*AIM*
Below is a listing to transcribe in full and exactly; keep the pictures out.
───── RAW DATA
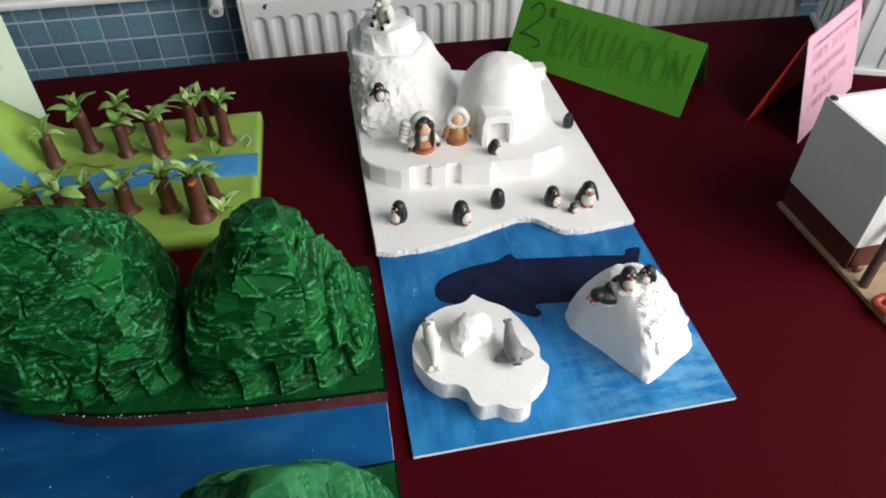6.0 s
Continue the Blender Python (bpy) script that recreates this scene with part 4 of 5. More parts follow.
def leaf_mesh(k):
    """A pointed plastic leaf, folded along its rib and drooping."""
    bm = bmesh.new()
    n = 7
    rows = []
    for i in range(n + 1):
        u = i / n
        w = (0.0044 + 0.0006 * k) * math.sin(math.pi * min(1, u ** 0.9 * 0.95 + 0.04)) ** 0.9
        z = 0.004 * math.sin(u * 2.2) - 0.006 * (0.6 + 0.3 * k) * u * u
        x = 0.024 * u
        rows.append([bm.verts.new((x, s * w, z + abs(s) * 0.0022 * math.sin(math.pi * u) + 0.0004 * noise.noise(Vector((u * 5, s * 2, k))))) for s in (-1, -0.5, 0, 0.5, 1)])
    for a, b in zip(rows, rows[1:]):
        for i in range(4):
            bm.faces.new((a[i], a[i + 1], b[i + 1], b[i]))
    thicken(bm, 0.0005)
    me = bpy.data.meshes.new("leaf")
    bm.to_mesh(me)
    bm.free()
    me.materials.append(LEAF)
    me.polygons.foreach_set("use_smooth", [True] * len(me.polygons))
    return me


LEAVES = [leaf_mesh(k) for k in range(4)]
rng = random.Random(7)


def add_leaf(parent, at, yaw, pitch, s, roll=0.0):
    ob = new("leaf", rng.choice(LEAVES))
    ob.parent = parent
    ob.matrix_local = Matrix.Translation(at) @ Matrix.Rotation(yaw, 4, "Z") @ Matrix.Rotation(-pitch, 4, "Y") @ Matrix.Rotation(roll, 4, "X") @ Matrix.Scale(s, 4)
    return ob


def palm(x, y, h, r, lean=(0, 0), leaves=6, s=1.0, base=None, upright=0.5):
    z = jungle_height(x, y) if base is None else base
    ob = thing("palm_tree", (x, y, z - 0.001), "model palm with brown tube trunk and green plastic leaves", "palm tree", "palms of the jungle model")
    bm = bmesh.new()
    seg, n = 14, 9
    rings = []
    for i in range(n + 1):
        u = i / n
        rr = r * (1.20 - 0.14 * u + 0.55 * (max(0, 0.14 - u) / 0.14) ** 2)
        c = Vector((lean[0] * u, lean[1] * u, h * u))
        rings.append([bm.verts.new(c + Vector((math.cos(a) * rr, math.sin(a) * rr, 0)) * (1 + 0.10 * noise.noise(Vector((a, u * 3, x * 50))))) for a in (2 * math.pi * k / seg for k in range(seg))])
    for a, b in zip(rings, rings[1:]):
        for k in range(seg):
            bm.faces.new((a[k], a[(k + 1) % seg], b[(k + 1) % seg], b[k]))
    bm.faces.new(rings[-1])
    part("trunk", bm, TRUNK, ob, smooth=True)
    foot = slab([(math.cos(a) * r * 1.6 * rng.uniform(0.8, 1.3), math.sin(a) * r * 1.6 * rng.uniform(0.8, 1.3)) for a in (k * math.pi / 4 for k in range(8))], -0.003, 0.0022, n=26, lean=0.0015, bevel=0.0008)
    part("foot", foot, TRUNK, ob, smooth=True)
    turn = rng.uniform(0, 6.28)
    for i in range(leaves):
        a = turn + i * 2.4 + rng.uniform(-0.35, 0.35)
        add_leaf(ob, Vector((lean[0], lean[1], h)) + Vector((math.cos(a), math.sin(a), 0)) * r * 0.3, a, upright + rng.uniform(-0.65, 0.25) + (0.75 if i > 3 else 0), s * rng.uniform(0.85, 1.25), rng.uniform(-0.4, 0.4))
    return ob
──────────
*PROBLEM SOLUTION*
6.0 s
Continue the Blender Python (bpy) script that recreates this scene with part 4 of 5. More parts follow.
def leaf_mesh(k):
    """A pointed plastic leaf, folded along its rib and drooping."""
    bm = bmesh.new()
    n = 7
    rows = []
    for i in range(n + 1):
        u = i / n
        w = (0.0044 + 0.0006 * k) * math.sin(math.pi * min(1, u ** 0.9 * 0.95 + 0.04)) ** 0.9
        z = 0.004 * math.sin(u * 2.2) - 0.006 * (0.6 + 0.3 * k) * u * u
        x = 0.024 * u
        rows.append([bm.verts.new((x, s * w, z + abs(s) * 0.0022 * math.sin(math.pi * u) + 0.0004 * noise.noise(Vector((u * 5, s * 2, k))))) for s in (-1, -0.5, 0, 0.5, 1)])
    for a, b in zip(rows, rows[1:]):
        for i in range(4):
            bm.faces.new((a[i], a[i + 1], b[i + 1], b[i]))
    thicken(bm, 0.0005)
    me = bpy.data.meshes.new("leaf")
    bm.to_mesh(me)
    bm.free()
    me.materials.append(LEAF)
    me.polygons.foreach_set("use_smooth", [True] * len(me.polygons))
    return me


LEAVES = [leaf_mesh(k) for k in range(4)]
rng = random.Random(7)


def add_leaf(parent, at, yaw, pitch, s, roll=0.0):
    ob = new("leaf", rng.choice(LEAVES))
    ob.parent = parent
    ob.matrix_local = Matrix.Translation(at) @ Matrix.Rotation(yaw, 4, "Z") @ Matrix.Rotation(-pitch, 4, "Y") @ Matrix.Rotation(roll, 4, "X") @ Matrix.Scale(s, 4)
    return ob


def palm(x, y, h, r, lean=(0, 0), leaves=6, s=1.0, base=None, upright=0.5):
    z = jungle_height(x, y) if base is None else base
    ob = thing("palm_tree", (x, y, z - 0.001), "model palm with brown tube trunk and green plastic leaves", "palm tree", "palms of the jungle model")
    bm = bmesh.new()
    seg, n = 14, 9
    rings = []
    for i in range(n + 1):
        u = i / n
        rr = r * (1.20 - 0.14 * u + 0.55 * (max(0, 0.14 - u) / 0.14) ** 2)
        c = Vector((lean[0] * u, lean[1] * u, h * u))
        rings.append([bm.verts.new(c + Vector((math.cos(a) * rr, math.sin(a) * rr, 0)) * (1 + 0.10 * noise.noise(Vector((a, u * 3, x * 50))))) for a in (2 * math.pi * k / seg for k in range(seg))])
    for a, b in zip(rings, rings[1:]):
        for k in range(seg):
            bm.faces.new((a[k], a[(k + 1) % seg], b[(k + 1) % seg], b[k]))
    bm.faces.new(rings[-1])
    part("trunk", bm, TRUNK, ob, smooth=True)
    foot = slab([(math.cos(a) * r * 1.6 * rng.uniform(0.8, 1.3), math.sin(a) * r * 1.6 * rng.uniform(0.8, 1.3)) for a in (k * math.pi / 4 for k in range(8))], -0.003, 0.0022, n=26, lean=0.0015, bevel=0.0008)
    part("foot", foot, TRUNK, ob, smooth=True)
    turn = rng.uniform(0, 6.28)
    for i in range(leaves):
        a = turn + i * 2.4 + rng.uniform(-0.35, 0.35)
        add_leaf(ob, Vector((lean[0], lean[1], h)) + Vector((math.cos(a), math.sin(a), 0)) * r * 0.3, a, upright + rng.uniform(-0.65, 0.25) + (0.75 if i > 3 else 0), s * rng.uniform(0.85, 1.25), rng.uniform(-0.4, 0.4))
    return ob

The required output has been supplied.